● **What the task requires**
In the listing below, locate the line containing "curve.update()" and the line containing "setattr(scene.view_settings, path, value)". Output both of them and every line between, exactly as written, and nothing more.

-- START OF Items --

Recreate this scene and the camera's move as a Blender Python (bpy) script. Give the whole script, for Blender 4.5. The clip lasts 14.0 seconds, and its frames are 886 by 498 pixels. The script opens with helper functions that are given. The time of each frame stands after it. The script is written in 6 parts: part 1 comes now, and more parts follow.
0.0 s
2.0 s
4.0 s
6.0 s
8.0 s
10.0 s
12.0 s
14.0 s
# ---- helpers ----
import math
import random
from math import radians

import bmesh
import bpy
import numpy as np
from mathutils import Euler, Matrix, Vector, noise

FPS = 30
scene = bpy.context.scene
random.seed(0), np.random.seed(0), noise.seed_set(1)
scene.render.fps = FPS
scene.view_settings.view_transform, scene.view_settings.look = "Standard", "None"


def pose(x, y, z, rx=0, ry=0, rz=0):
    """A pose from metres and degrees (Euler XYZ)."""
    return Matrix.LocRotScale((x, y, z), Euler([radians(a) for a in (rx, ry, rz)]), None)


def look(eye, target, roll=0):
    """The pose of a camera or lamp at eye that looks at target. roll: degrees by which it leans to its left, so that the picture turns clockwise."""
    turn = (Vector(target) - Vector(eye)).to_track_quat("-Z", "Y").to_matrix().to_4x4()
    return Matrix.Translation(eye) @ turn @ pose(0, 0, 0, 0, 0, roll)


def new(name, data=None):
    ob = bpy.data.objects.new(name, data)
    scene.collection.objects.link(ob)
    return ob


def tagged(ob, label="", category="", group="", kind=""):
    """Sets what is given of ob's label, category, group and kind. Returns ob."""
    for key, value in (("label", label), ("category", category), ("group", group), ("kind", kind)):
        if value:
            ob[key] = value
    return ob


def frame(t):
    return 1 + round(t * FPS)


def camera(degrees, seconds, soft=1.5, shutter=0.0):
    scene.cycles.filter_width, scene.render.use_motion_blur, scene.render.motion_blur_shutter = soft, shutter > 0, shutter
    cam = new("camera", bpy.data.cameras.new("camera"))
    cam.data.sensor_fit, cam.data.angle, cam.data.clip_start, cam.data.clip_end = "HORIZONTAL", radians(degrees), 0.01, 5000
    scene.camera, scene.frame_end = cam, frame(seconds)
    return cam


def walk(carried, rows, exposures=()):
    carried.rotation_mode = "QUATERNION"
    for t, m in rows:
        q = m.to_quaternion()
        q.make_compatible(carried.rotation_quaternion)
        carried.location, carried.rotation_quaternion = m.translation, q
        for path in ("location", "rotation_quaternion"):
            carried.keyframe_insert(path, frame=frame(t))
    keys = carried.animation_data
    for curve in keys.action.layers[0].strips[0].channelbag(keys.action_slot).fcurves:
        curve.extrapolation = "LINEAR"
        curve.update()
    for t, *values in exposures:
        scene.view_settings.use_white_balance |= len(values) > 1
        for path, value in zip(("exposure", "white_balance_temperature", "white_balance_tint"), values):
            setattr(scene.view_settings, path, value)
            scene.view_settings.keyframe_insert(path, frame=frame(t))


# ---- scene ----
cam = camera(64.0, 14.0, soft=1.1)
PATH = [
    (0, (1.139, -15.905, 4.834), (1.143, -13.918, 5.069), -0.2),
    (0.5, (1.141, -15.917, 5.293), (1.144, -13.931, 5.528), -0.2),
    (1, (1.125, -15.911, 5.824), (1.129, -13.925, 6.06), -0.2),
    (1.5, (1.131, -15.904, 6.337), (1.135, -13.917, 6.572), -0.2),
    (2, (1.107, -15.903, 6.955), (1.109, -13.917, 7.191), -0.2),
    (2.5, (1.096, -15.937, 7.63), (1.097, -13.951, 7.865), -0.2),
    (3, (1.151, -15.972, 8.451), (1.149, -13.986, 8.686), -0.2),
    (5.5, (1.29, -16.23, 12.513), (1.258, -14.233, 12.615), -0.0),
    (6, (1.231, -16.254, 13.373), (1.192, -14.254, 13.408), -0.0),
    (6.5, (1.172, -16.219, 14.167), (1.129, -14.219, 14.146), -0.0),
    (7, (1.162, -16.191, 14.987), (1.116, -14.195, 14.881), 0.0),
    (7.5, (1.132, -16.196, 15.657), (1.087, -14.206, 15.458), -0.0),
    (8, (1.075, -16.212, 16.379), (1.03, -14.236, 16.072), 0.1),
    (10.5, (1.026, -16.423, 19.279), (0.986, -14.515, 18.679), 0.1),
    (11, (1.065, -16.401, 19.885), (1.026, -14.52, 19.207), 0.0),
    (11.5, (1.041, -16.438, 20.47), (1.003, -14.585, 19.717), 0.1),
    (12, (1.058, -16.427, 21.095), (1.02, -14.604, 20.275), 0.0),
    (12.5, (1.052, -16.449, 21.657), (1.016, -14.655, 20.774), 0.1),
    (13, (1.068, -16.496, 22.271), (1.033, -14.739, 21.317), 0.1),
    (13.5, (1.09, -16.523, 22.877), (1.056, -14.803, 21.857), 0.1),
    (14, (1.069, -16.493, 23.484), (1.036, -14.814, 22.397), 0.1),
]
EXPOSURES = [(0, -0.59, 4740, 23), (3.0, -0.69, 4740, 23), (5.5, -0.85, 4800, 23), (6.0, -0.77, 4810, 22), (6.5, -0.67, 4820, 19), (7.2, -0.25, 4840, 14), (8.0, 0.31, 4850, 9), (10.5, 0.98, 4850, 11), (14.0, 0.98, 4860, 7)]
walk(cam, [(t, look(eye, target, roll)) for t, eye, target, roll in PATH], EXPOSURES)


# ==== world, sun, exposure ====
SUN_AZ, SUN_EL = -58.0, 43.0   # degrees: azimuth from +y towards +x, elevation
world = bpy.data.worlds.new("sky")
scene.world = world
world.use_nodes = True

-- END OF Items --
-- START OF Items --

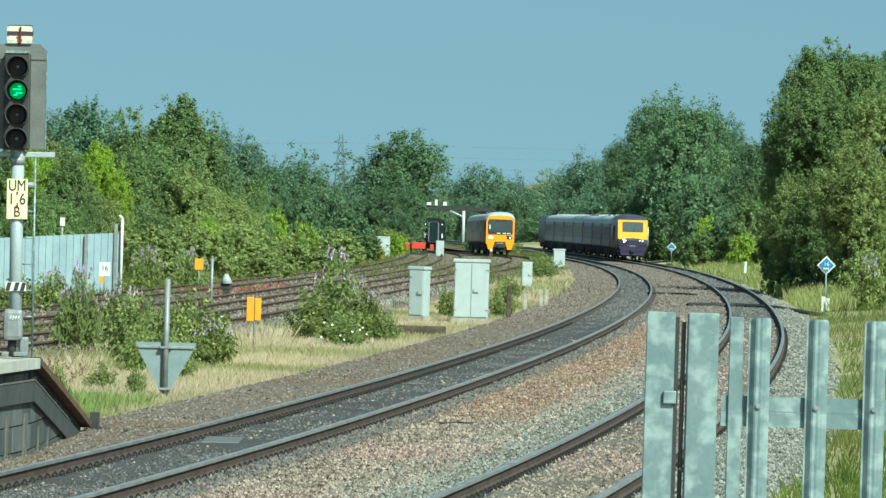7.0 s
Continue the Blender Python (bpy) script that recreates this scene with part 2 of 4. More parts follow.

-- END OF Items --

● **Answer below**
        curve.update()
    for t, *values in exposures:
        scene.view_settings.use_white_balance |= len(values) > 1
        for path, value in zip(("exposure", "white_balance_temperature", "white_balance_tint"), values):
            setattr(scene.view_settings, path, value)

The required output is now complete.